Environmental stress then delivered the final blow. The 2023-’24 El Niño cycle pushed temperatures to record highs, driving electricity demand sharply upward just as fuel imports became unaffordable. Load-shedding intensified, with industrial zones reporting four to six hours of daily outages during peak periods.

Agricultural output suffered from heat stress, erratic rainfall, and sudden flooding, compounding food shortages and reinforcing inflation. The economic pain was no longer abstract or urban. It spread to villages, farms, small towns, and informal workers, the very groups that had previously absorbed political repression in exchange for stability.

By July 2024, the political rupture was inevitable. Youth unemployment had risen above 11%, with educated youth unemployment significantly higher. Public-sector jobs remained one of the few perceived sources of security, making the job quota issue explosive.

But what drove people into the streets was broader and deeper. They were becoming poorer in real time, with no credible plan from the state to stop it. The social contract collapsed. Once economic security disappeared, repression no longer worked. The fall of the Hasina government was inevitable.

The interim administration led by Muhammad Yunus inherited an economy on the edge of dysfunction. Its main achievement was stabilisation. Exchange-rate distortions were partially reduced, informal arbitrage declined and incentives for formal remittance inflows improved.

Remittances rebounded by more than 15% year-on-year in early 2025. Reserves stabilised above immediate crisis thresholds. Inflation remained high but stopped accelerating, hovering around 8% to 9%. Just as importantly, expectations of freefall were reversed. The bleeding slowed.

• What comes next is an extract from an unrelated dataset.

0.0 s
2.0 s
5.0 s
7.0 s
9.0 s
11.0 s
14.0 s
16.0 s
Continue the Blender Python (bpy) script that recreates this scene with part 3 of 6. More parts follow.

The Yunus period also benefited from forces beyond policy control. El Niño receded, fuel prices softened and agricultural output rebounded. Power demand eased and the pressure on the import bill declined.

These developments mattered more than any single fiscal intervention. The interim government delivered relief and relief buys time in a fractured economy. But it does not obviously fix the structure.

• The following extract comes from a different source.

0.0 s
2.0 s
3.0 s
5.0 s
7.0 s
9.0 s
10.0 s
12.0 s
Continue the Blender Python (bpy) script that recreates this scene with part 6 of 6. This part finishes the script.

This is the context in which the Bangladesh Nationalist Party government took power on February 17. It inherits an economy that is no longer collapsing, but it is also far from healthy.

Private investment remains weak, below 23% of GDP. Private-sector credit growth hovers around 6%, the lowest in decades.

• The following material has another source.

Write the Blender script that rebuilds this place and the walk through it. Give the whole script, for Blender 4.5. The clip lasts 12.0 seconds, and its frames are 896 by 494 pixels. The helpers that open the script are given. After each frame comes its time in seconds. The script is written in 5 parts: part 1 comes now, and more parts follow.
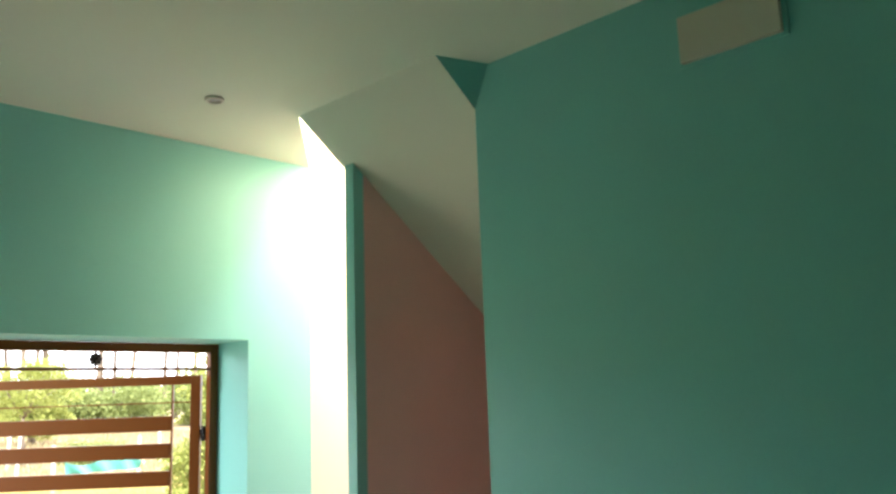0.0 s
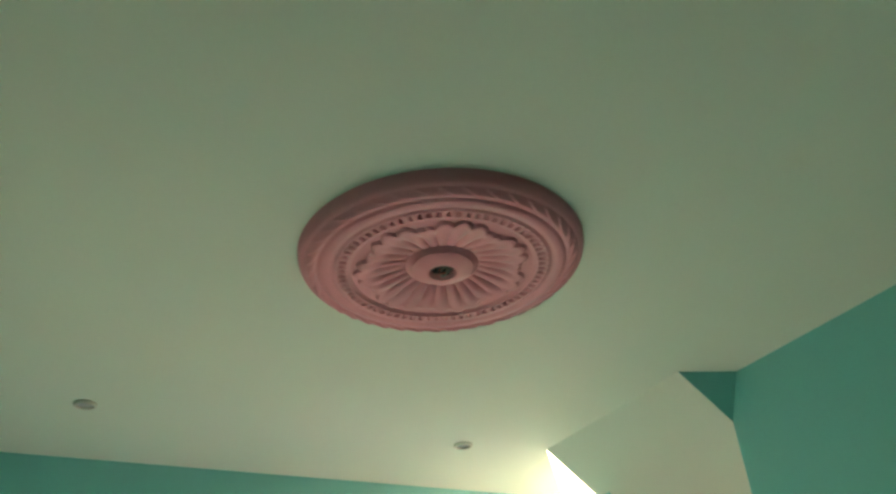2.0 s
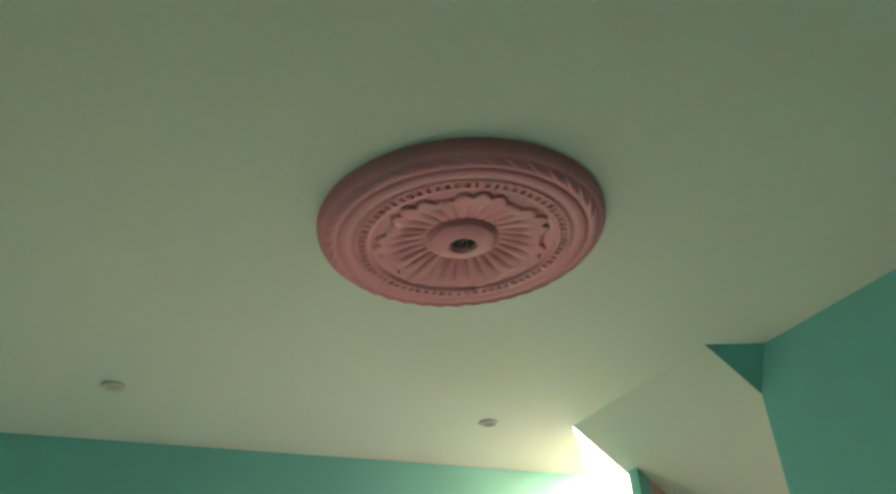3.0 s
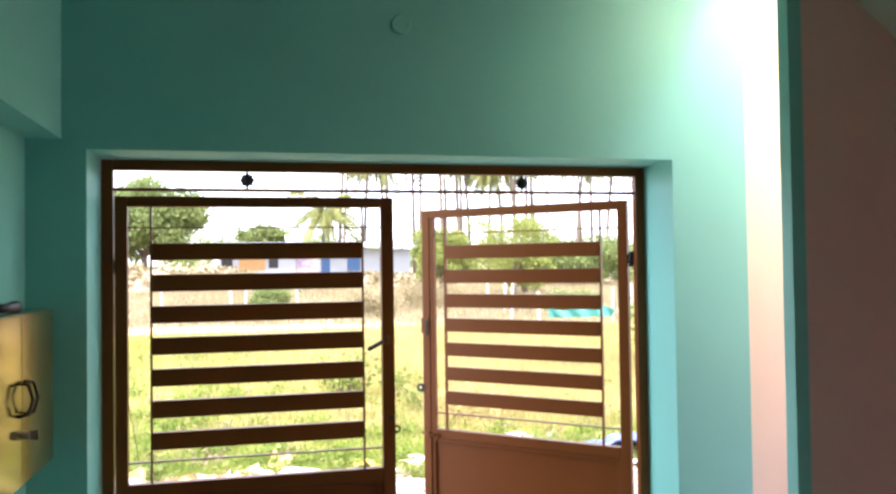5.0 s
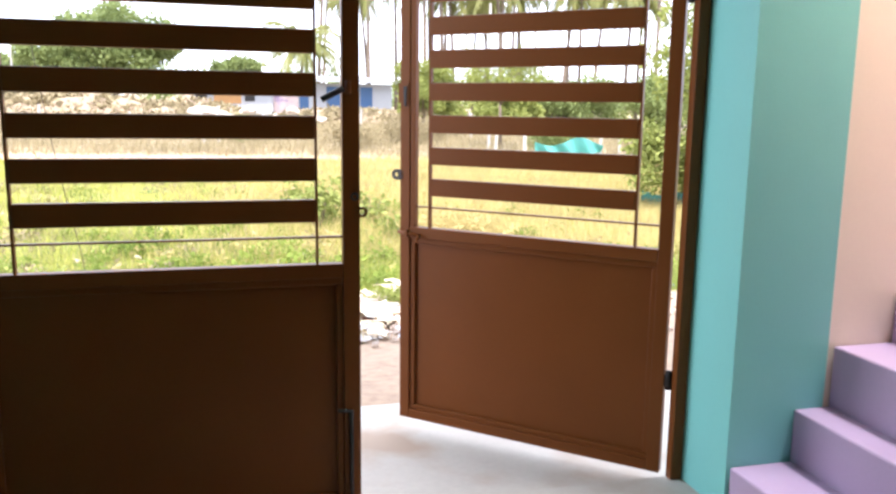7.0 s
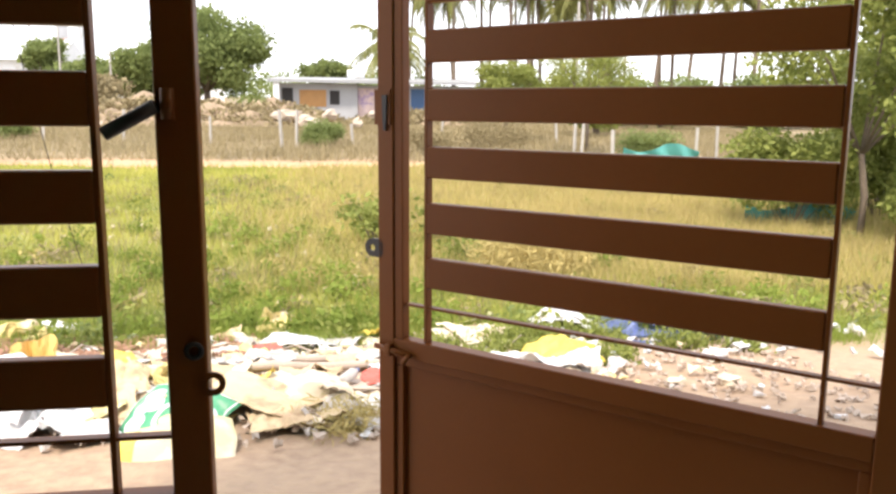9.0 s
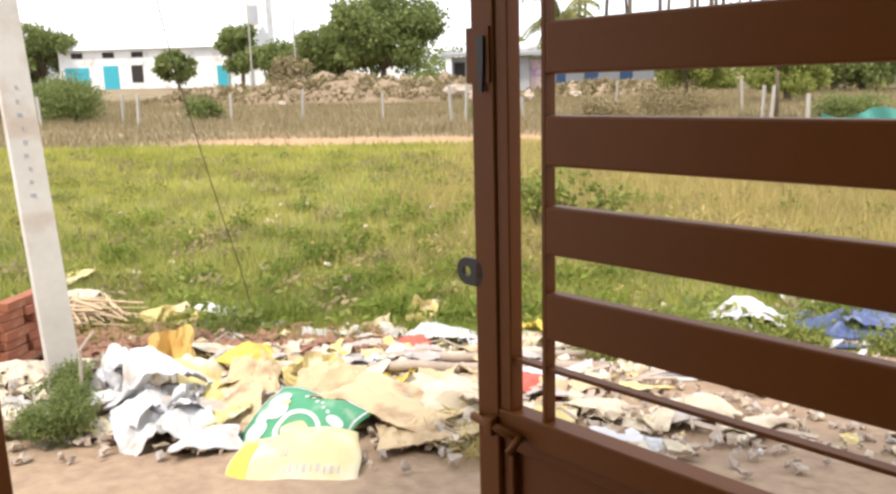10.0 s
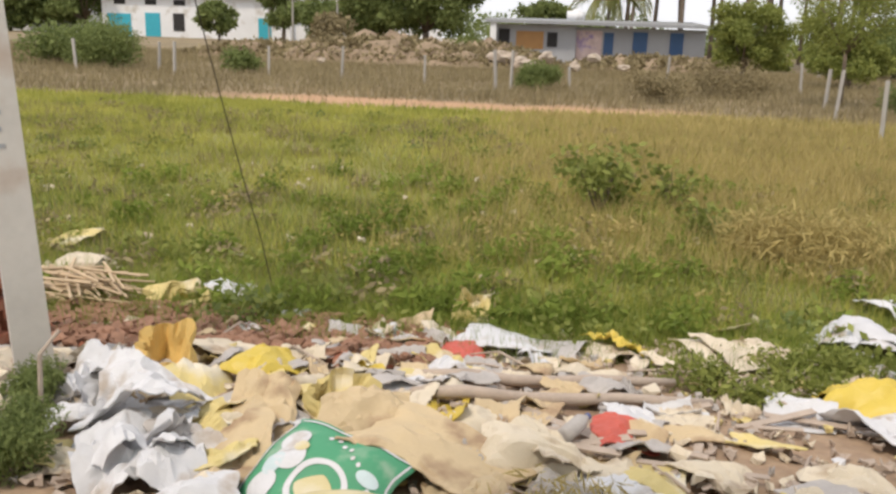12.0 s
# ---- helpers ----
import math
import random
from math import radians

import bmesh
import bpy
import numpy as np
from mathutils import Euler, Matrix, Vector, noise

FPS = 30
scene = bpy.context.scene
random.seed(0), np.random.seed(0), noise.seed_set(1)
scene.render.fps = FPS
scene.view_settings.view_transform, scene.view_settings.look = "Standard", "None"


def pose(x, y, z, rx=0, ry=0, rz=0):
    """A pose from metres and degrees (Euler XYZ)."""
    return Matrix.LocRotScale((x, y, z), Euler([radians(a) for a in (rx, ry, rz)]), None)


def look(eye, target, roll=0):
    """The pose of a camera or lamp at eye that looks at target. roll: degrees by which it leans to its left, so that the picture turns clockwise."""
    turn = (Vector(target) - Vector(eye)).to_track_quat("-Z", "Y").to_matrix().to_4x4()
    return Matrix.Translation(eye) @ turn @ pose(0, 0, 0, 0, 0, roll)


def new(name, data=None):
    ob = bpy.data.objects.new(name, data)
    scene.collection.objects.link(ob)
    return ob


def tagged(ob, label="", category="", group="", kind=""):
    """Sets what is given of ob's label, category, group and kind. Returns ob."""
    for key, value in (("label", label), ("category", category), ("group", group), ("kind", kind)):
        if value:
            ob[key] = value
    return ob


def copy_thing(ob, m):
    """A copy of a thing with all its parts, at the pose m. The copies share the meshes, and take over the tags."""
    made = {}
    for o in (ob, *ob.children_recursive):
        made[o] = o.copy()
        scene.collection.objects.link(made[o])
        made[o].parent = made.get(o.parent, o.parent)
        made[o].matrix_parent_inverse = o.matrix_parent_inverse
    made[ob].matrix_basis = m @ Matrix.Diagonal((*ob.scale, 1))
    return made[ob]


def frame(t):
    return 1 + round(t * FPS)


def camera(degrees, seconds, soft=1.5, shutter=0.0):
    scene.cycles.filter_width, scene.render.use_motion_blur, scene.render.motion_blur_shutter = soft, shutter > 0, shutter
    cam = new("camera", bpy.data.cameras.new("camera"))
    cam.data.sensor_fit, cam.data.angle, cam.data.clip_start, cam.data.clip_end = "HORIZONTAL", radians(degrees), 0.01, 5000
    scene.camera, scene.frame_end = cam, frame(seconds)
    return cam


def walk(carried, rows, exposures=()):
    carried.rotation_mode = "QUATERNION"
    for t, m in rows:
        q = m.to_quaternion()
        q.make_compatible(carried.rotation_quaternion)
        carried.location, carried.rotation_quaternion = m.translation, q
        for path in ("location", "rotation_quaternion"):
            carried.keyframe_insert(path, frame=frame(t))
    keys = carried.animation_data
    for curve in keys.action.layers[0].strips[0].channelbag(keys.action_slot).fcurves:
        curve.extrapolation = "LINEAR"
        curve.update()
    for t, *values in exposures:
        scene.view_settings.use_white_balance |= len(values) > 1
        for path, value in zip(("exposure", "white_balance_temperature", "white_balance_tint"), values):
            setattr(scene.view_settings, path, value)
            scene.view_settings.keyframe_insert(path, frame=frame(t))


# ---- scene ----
# ---- camera and walk ----
cam = camera(57.67, 12.0, 2.6, 0.0)
PATH = [  # seconds, x, y, z, pitch, roll, yaw
    (0, 0.293, -3.347, 1.838, 10.35, -1.97, -45.64),
    (0.5, 0.292, -3.353, 1.898, 19.60, -2.50, -34.07),
    (1, 0.284, -3.359, 1.924, 29.70, -3.94, -31.07),
    (1.5, 0.286, -3.331, 1.939, 31.90, -4.26, -29.94),
    (2, 0.288, -3.335, 1.946, 32.42, -4.33, -29.35),
    (2.5, 0.305, -3.329, 1.944, 32.48, -4.33, -28.82),
    (3, 0.309, -3.310, 1.931, 31.47, -4.39, -27.29),
    (3.5, 0.333, -3.294, 1.895, 23.62, -2.95, -19.80),
    (3.7, 0.360, -3.276, 1.865, 20.00, -2.40, -16.53),
    (5.3, 0.630, -3.143, 1.595, 0.30, -0.66, -13.10),
    (5.5, 0.617, -3.073, 1.532, 0.30, -0.63, -13.44),
    (6, 0.604, -2.849, 1.462, -2.78, 0.21, -14.04),
    (6.5, 0.693, -2.602, 1.343, -4.95, 0.13, -14.40),
    (7, 0.818, -2.236, 1.304, -9.63, 0.76, -14.46),
    (8.8, 1.299, -0.949, 1.371, -9.63, 0.52, -8.95),
    (9, 1.350, -0.843, 1.360, -9.57, 0.45, -8.33),
    (9.5, 1.502, -0.521, 1.364, -10.11, -1.41, 2.41),
    (10, 1.508, -0.172, 1.325, -11.32, -1.57, 4.02),
    (10.5, 1.482, 0.134, 1.322, -11.64, -1.61, 7.30),
    (11, 1.464, 0.409, 1.317, -13.10, 0.73, 15.13),
    (11.2, 1.432, 0.510, 1.301, -13.48, 1.28, 15.12),
    (11.5, 1.373, 0.651, 1.279, -13.76, 2.71, 9.82),
    (12, 1.232, 0.850, 1.245, -13.61, 1.71, 6.09),
]
walk(cam, [(t, pose(x, y, z, 90 + p, 0, w) @ pose(0, 0, 0, 0, 0, r)) for t, x, y, z, p, r, w in PATH],
     [(0, 2.15, 6550, 13), (1.0, 2.72, 6500, 11), (2.5, 2.72, 6500, 11), (3.0, 2.58, 6500, 11), (3.7, 2.30, 6500, 12), (5.3, 1.62, 5950, 18), (7.0, 1.40, 5950, 18), (9.0, 0.64, 6700, 15), (10.0, 0.19, 6700, 14), (11.0, -0.24, 6700, 13), (12.0, -0.56, 6750, 14)])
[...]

The tax-to-GDP ratio remains near 8%, among the lowest globally, constraining fiscal capacity. Public debt has risen steadily, and debt servicing absorbs an increasing share of revenue. Inflation continues to erode real incomes, and the banking system remains burdened with legacy non-performing loans.

The export sector remains dangerously concentrated in garments at a time when global trade is fragmenting and protectionism is rising. Graduation from least-developed-country status threatens preferential market access unless productivity and diversification improve rapidly.

Early signals from the new administration did not suggest an awareness of the stakes, particularly around monetary governance and banking supervision, as it was observed with the sudden removal of the central bank chief on February 25.

The electorate that removed Hasina did so because its economic buffer vanished. That buffer has not been rebuilt. Any renewed shock – be it inflation, power shortages, job losses or currency instability – will have immediate political consequences.

Bangladesh has crossed a threshold where economic failure translates directly into loss of political legitimacy.

The defining lesson of the past decade is stark. Politics in Bangladesh now follows economics, not the other way around.

Growth narratives cannot be manufactured anymore. Reserves cannot be defended by decree. Banking systems cannot be stabilised by loyalty.

The Bangladesh Nationalist Party government must now deliver structural repairs in a global environment far less forgiving than the one that sustained Bangladesh’s earlier rise. Stabilisation has removed the excuse of crisis. Expectations are rising. Resources are limited. And the memory of how quickly prosperity unraveled is still fresh.

If the new government governs as if 2015 has returned, it will discover, much as its predecessor did, that Bangladesh’s economy no longer allows that illusion.